Integrate Chrome’s performance.memory (supported in Chrome/Edge) with Sentry for real‑time alerts. Key metrics: usedJSHeapSize – current heap usage totalJSHeapSize – total allocatable heap jsHeapSizeLimit – maximum allowed heap

const { jsHeapSizeLimit, totalJSHeapSize, usedJSHeapSize } = window.performance.memory;
const usageRate = totalJSHeapSize / jsHeapSizeLimit;
if (usageRate > 0.5) {
  Sentry.withScope(scope => {
    scope.setTag('_errorType', 'memory');
    scope.setExtra('fromPath', from.path);
    scope.setExtra('toPath', to.path);
    Sentry.captureException(new Error('Browser memory usage > 50%'));
  });
}

Sentry dashboards aggregate the count of sessions that exceed the threshold, enabling early detection of regressions.

Results

Peak memory usage reduced from 80‑100 % to 30‑60 % (‑40 % ~ ‑60 %).

Seat‑failure rate dropped from 15 % to 0 %.

System crashes per user per day fell from 3‑5 to 0.

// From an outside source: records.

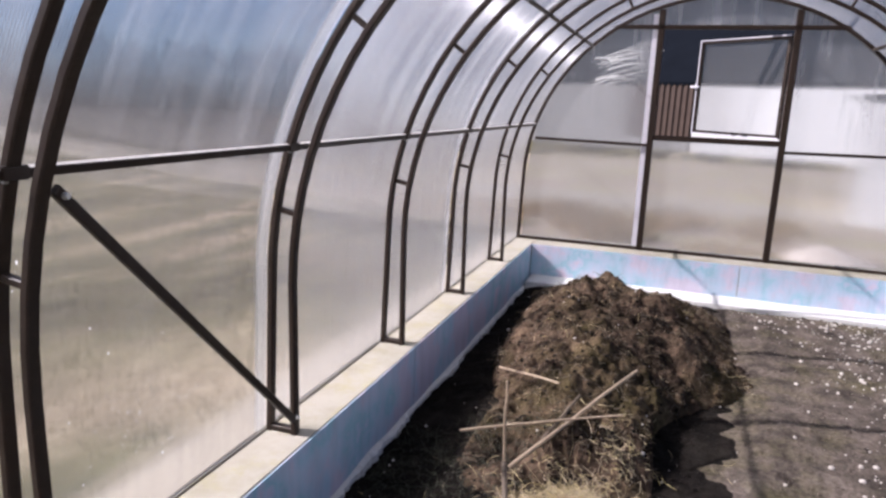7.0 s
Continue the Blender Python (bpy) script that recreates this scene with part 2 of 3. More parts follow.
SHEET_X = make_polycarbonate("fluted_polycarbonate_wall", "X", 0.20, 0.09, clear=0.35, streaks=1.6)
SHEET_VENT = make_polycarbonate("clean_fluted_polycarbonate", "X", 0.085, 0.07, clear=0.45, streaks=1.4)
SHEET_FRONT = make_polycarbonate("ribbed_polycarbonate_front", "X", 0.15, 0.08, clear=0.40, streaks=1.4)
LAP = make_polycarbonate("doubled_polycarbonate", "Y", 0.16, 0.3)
TAPE = make_plain("white_edge_profile", (0.72, 0.70, 0.74), 0.5, 9, 0.1)
LINING = make_lining()
CLEAR_EDGE = make_plain("grey_clear_profile", (0.30, 0.30, 0.31), 0.3, 9, 0.15)
PLASTER = make_plaster("whitewashed_concrete", (0.37, 0.345, 0.285))
SANDY = make_plain("sandy_cream_render", (0.64, 0.555, 0.43), 0.9, 3.0, 0.18, 0, 0.4, 0.2)
WARM_EARTH = make_dead_grass()
# Dark soil, blackened further so the shade by wall and heap looks deep.
SOIL = make_soil("shade_deepened_soil", (0.006, 0.0052, 0.0045), (0.020, 0.0165, 0.0135))
CLAY = make_soil("dry_trodden_clay", (0.062, 0.051, 0.042), (0.185, 0.152, 0.126), (0.15, 0.135, 0.065))
COMPOST = make_soil("brown_compost", (0.011, 0.0078, 0.006), (0.135, 0.092, 0.062), (0.105, 0.084, 0.036))
MORTAR = make_plain("white_mortar", (0.68, 0.67, 0.64), 0.85, 14, 0.12, 0, 0.5, 0.2)
WOOD = make_wood("weathered_lath", (0.29, 0.225, 0.16))
WOOD_DARK = make_wood("old_board", (0.105, 0.082, 0.062))
STRAW = make_straw("pale_straw", (0.62, 0.50, 0.37), (0.40, 0.33, 0.14))
DULL_STRAW = make_straw("dull_roots", (0.12, 0.09, 0.058), (0.07, 0.052, 0.035))
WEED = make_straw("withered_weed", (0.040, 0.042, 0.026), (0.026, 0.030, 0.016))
GRAVEL = make_plain("grey_gravel", (0.50, 0.46, 0.41), 0.9, 20, 0.35, 0, 0.2)
PALE_STEM = make_plain("white_glint_stem", (0.80, 0.79, 0.74), 0.8, 9, 0.2)
STONE = make_plain("pale_stone", (0.74, 0.64, 0.55), 0.85, 9, 0.12, 0, 0.1)
DROP = make_drop()
FIELD = make_field()
PLOUGHED = make_plain("ploughed_earth", (0.060, 0.047, 0.038), 0.95, 0.6, 0.35, 0, 0.6)
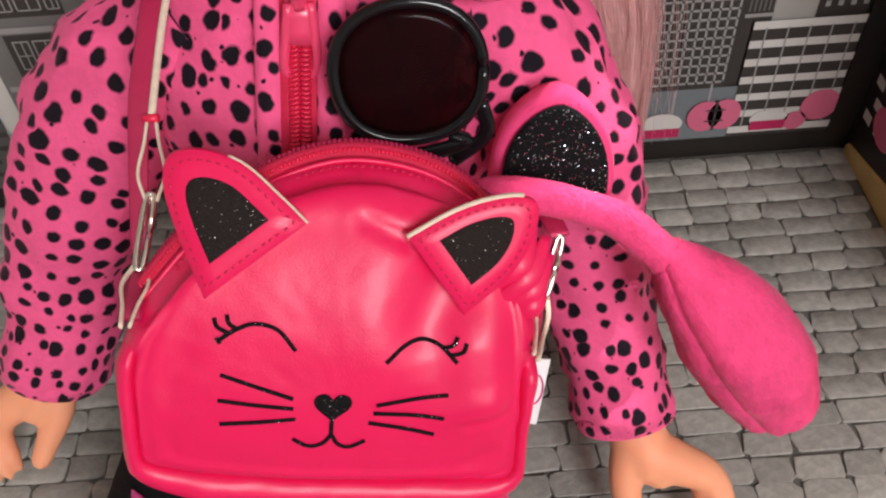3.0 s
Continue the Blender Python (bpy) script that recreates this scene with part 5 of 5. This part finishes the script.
# ---- sunglasses hanging on the jacket ----
shades = thing("sunglasses", (0.44, -1.5, 1.65), "black plastic doll sunglasses with dark lenses, hung on the jacket", "sunglasses")
SC = Vector((0.44, -1.53, 1.87))
SN = Vector((0.05, -0.93, 0.36)).normalized()
SX = Vector((0.99, 0.05, 0.0))
SX = (SX - SN * SX.dot(SN)).normalized()
SZ = SX.cross(SN) * -1
if SZ.z < 0:
    SZ = -SZ


def rim(r, h, n=40):
    out = []
    for k in range(n + 1):
        t = 2 * math.pi * k / n
        c, s = math.cos(t), math.sin(t)
        rr = r / (abs(c / 1.0) ** 2.25 + abs(s / 0.93) ** 2.25) ** (1 / 2.25)
        out.append(SC + SX * rr * c + SZ * rr * s + SN * h)
    return out


part("rim", tube(rim(0.203, 0.0), 0.018, 14, 1), BLACK_PLASTIC, shades)
lens = bmesh.new()
ring_faces(lens, [[SC + (p - SC) * s + SN * 0.008 * (1 - s * s) for p in rim(0.199, 0.004)[:-1]] for s in (1, 0.8, 0.6, 0.4, 0.2, 0.05)])
part("lens", lens, SMOKE, shades)
part("temple_arm", tube([SC + SX * 0.1 - SZ * 0.19 - SN * 0.02, SC + SX * 0.14 - SZ * 0.22 - SN * 0.01, SC - SX * 0.06 - SZ * 0.25 - SN * 0.02, SC - SX * 0.2 - SZ * 0.22 - SN * 0.03], 0.024, 10, 5, squash=0.6), BLACK_PLASTIC, shades)
part("temple_arm", tube([SC + SX * 0.19 - SZ * 0.1, SC + SX * 0.2 - SZ * 0.2 - SN * 0.01, SC + SX * 0.1 - SZ * 0.28 - SN * 0.03], 0.022, 10, 5, squash=0.6), BLACK_PLASTIC, shades)

# ---- cobbles of the floor sheet ----
random.seed(21)


def cobble_mesh(w, d, k):
    random.seed(100 + k)
    out = []
    cr = 0.022
    for cxs, cys, a0 in ((1, 1, 0), (-1, 1, 90), (-1, -1, 180), (1, -1, 270)):
        c = cr * random.uniform(0.7, 1.5)
        for j in range(3):
            a = radians(a0 + 45 * j)
            out.append((cxs * (w / 2 - c) + c * math.cos(a) + random.uniform(-0.008, 0.008), cys * (d / 2 - c) + c * math.sin(a) + random.uniform(-0.007, 0.007)))
    bm = bmesh.new()
    lo = [bm.verts.new((x, y, -0.012)) for x, y in out]
    mid = [bm.verts.new((x, y, -0.003)) for x, y in out]
    hi = [bm.verts.new((x * 0.965, y * 0.945, 0.0)) for x, y in out]
    m = len(out)
    for j in range(m):
        i2 = (j + 1) % m
        bm.faces.new((lo[j], lo[i2], mid[i2], mid[j]))
        bm.faces.new((mid[j], mid[i2], hi[i2], hi[j]))
    bm.faces.new(hi)
    me = bpy.data.meshes.new("cobble")
    for v in bm.verts:
        v.co *= U
    bmesh.ops.recalc_face_normals(bm, faces=bm.faces)
    bm.to_mesh(me)
    bm.free()
    me.materials.append(STONE)
    return me


PITCH = 0.1175
WIDTHS = [0.165, 0.185, 0.205, 0.225, 0.25, 0.275]
shapes = [(w, cobble_mesh(w - 0.006, PITCH - 0.005, k * 3 + j)) for k, w in enumerate(WIDTHS) for j in range(3)]
spots = []
y = -0.03 - PITCH / 2
random.seed(5)
while y > YF + 0.1:
    x = X0 + 0.03 + random.uniform(0, 0.12)
    while x < X1 - 0.1:
        fits = [s for s in shapes if x + s[0] < X1 + 0.05] or shapes[:3]
        w, me = random.choice(fits)
        spots.append((x + w / 2, y + random.uniform(-0.004, 0.004), me, w))
        x += w
    y -= PITCH
spots.sort(key=lambda s: (s[0] - 0.8) ** 2 * 0.7 + (s[1] + 2.3) ** 2)
for x, y, me, w in spots[:300]:
    ob = new("cobble", me)
    ob.parent = base
    ob.location = (x * U, y * U, random.uniform(-0.00015, 0.00015))
rest = bmesh.new()
for x, y, me, w in spots[300:]:
    start = len(rest.verts)
    rest.from_mesh(me)
    rest.verts.ensure_lookup_table()
    for v in rest.verts[start:]:
        v.co += Vector((x * U, y * U, 0))
for v in rest.verts:
    v.co /= U
tagged(part("cobbles", rest, STONE, base), kind="stuff")
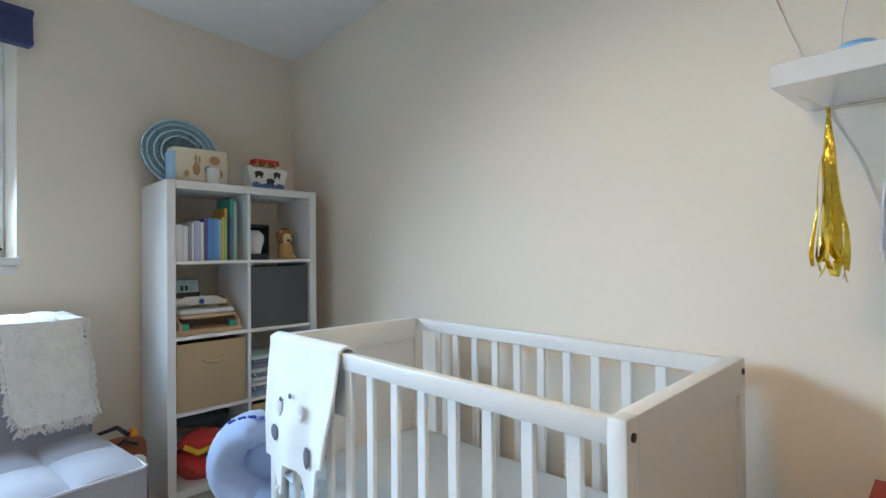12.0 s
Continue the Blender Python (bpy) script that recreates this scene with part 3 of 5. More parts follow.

Problem‑discovery time shortened from 1‑2 days to real‑time alerts; debugging efficiency improved >5×.

Conclusion

The presented governance framework moves frontend memory‑leak handling from a reactive, expert‑only activity to a systematic, team‑wide capability. It combines browser‑level fixes, third‑party component refactoring, precise lifecycle management, static‑analysis enforcement, long‑duration testing, and production‑level monitoring. The approach is applicable to other frameworks and can be open‑sourced to benefit the broader community.